My mother was sitting in the van nursing the baby. Dad didn’t want her doing that in public, even with a blanket. “Sorry I didn’t see it honey” she said to me. “Hurry up and change, that wet shirt is clinging to your chest” I shuffled up to the house with my towel pressed to my chest. I had never been so thoroughly ashamed.

Over time, I came to have faith in my own inadequacy. I was not good enough for God, but that was okay. He is god! Who was I to question his methods? So I continued to obey him. I shared the gospel whenever I had a chance, and prayed fervently for others, especially my married older sister. I idolized my older sister. She had done everything God’s way and he had blessed her with a Godly husband. At 19, she was newly married with a baby on the way. She was a living testament to how God blesses those who please him. I prayed every day for her and for the baby in her womb. I felt that I knew the baby already, I wondered who’s eyes she would have, and longed for the day I would meet her and hold her tiny hand. When the news came that my sister had miscarried, I took it hard. Very hard. For the first time in my life, I was openly angry with God. My sister and her husband had done EVERYTHING right. Why would He do this to them?

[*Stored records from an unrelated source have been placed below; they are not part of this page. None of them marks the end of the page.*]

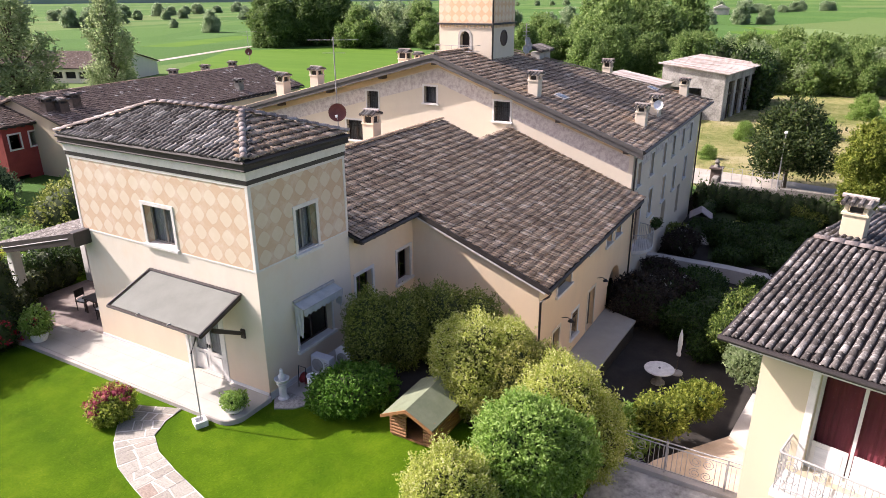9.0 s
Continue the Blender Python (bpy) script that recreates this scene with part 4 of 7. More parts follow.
# ---- bell tower ----
def bell_tower():
    x0, y0, wx, wy = 34.3, 25.4, 3.4, 3.95
    x1, y1 = x0 + wx, y0 + wy
    zs = 10.75
    for nm, p, ang, hs in (("west", (x0, y1), -90, arch_holes(1.6, 2.3, 9.3, 10.0, 8)), ("south", (x0 + 0.3, y0), 0, []), ("north", (x1 - 0.3, y1), 180, []), ("east", (x1, y0), 90, [])):
        ln = wx - 0.6 if nm in ("south", "north") else wy
        structure("wall_bell_" + nm, wall_shape(p, ang, ln, 7.0, [(0, zs), (ln, zs)], hs, 0.3), CREAM_MAIN, "pale stucco lower stage of the bell tower", category="wall")
        structure("wall_bell_" + nm + "_upper", wall_shape(p, ang, ln, zs + 0.12, [(0, 13.75), (ln, 13.75)], (), 0.3), DIAMONDS_BELL, "bell tower stage painted with pale diamonds", category="wall")
    bt = thing("bell_tower_trim", "string course with small brackets round the bell tower", "cornice", kind="structure")
    part("string_course", Shape().box(x0 - 0.12, y0 - 0.12, zs, x1 + 0.12, y1 + 0.12, zs + 0.12, 0.02), DARK_TRIM, bt)
    for i in range(16):
        s = (i + 0.5) * wy / 16
        part("bracket", Shape().box(x0 - 0.08, y0 + s - 0.05, zs - 0.16, x0 - 0.002, y0 + s + 0.05, zs - 0.003), ORANGE, bt)
        s = (i + 0.5) * wx / 16
        part("bracket", Shape().box(x0 + s - 0.05, y0 - 0.08, zs - 0.16, x0 + s + 0.05, y0 - 0.002, zs - 0.003), ORANGE, bt)
    part("corner_pipe", Shape().tube([(x0 - 0.05, y0 - 0.05, 7.6), (x0 - 0.05, y0 - 0.05, 13.7)], 0.06, 8), GUTTER, bt)
    a = Shape()
    for i in range(12):
        t0, t1 = math.pi * i / 12, math.pi * (i + 1) / 12
        f = lambda t, r, d: (x0 - d, y1 - 1.95 - r * math.cos(t), 10.0 + r * math.sin(t))
        a.hexa([f(t0, 0.35, -0.05), f(t1, 0.35, -0.05), f(t1, 0.35, 0.03), f(t0, 0.35, 0.03), f(t0, 0.52, -0.05), f(t1, 0.52, -0.05), f(t1, 0.52, 0.03), f(t0, 0.52, 0.03)])
    a.box(x0 - 0.03, y1 - 2.47, 9.2, x0 + 0.05, y1 - 2.30, 10.0).box(x0 - 0.03, y1 - 1.6, 9.2, x0 + 0.05, y1 - 1.43, 10.0)
    part("arch_surround", a, OLD_WALL, bt)
    part("round_window", Shape().lathe([(0.52, 0), (0.52, 0.05), (0.44, 0.07), (0.42, 0.02), (0.0, 0.02)], 20).moved(Matrix.Translation((x0 + 1.7, y0 - 0.002, 9.9)) @ Matrix.Rotation(radians(90), 4, "X")), SHUTTER, bt, "dark oval brick window")
    for xx, yy, rot in ((x0 - 0.002, y1 - 1.97, (0, -90)), (x0 + 1.7, y0 - 0.002, (90, 0))):
        part("round_window", Shape().lathe([(0.36, 0), (0.36, 0.05), (0.28, 0.06), (0.26, 0.02), (0.0, 0.02)], 20).moved(Matrix.Translation((xx, yy, 13.15)) @ Matrix.Rotation(radians(rot[0]), 4, "X") @ Matrix.Rotation(radians(rot[1]), 4, "Y")), SHUTTER, bt, "dark round opening")
    rf = thing("bell_tower_roof", "low pyramid roof of brown tiles on the bell tower", "roof", kind="structure")
    g, zt, zp = 0.35, 13.75, 14.9
    c = (x0 + wx / 2, y0 + wy / 2, zp)
    cs = [(x0 - g, y0 - g, zt), (x1 + g, y0 - g, zt), (x1 + g, y1 + g, zt), (x0 - g, y1 + g, zt)]
    part("roof_pyramid", Shape().add(cs + [c], [(3, 2, 1, 0), (0, 1, 4), (1, 2, 4), (2, 3, 4), (3, 0, 4)]), TILE_FAR, rf)
    dark = Shape().box(x0 + 0.5, y0 + 0.5, 7.5, x1 - 0.5, y1 - 0.5, 10.7)
    structure("wall_bell_inner", dark, DARK_ROOM, "dark inside of the bell tower", category="wall")


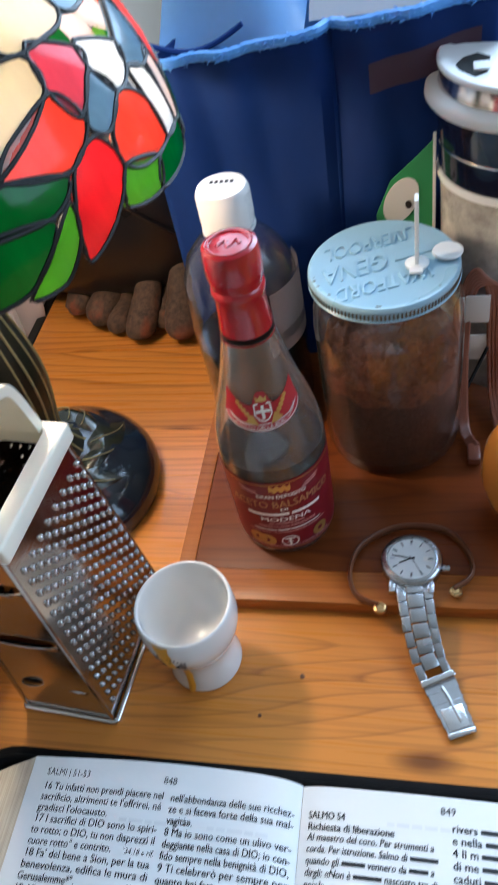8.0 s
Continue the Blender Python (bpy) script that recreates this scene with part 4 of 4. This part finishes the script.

Why was I taught that God rewards obedience with blessing? Why do Christians use phrases like ‘the power of prayer” when prayer itself clearly does nothing but comfort the one praying? Why is blind faith so encouraged when it almost always leads to bitter disappointment and confusion? I was raised in home “full of the holy spirit:” My dad talked about his encounters with the Lord all the time. I truly believed that one day, God would leave writing on the wall for me, or send me a miracle. Stuff like that always happened to real Christians, right? For everyday of silence, my heart sank another inch. I spent the first 18 years of my life begging for spiritual bread and getting nothing but disappointment. I have stopped asking God for things. When I pray, I ask him to have patience with me, and show what he’s really like.

I am no longer angry with God. Either he is nothing like I was taught, or he doesn’t exist.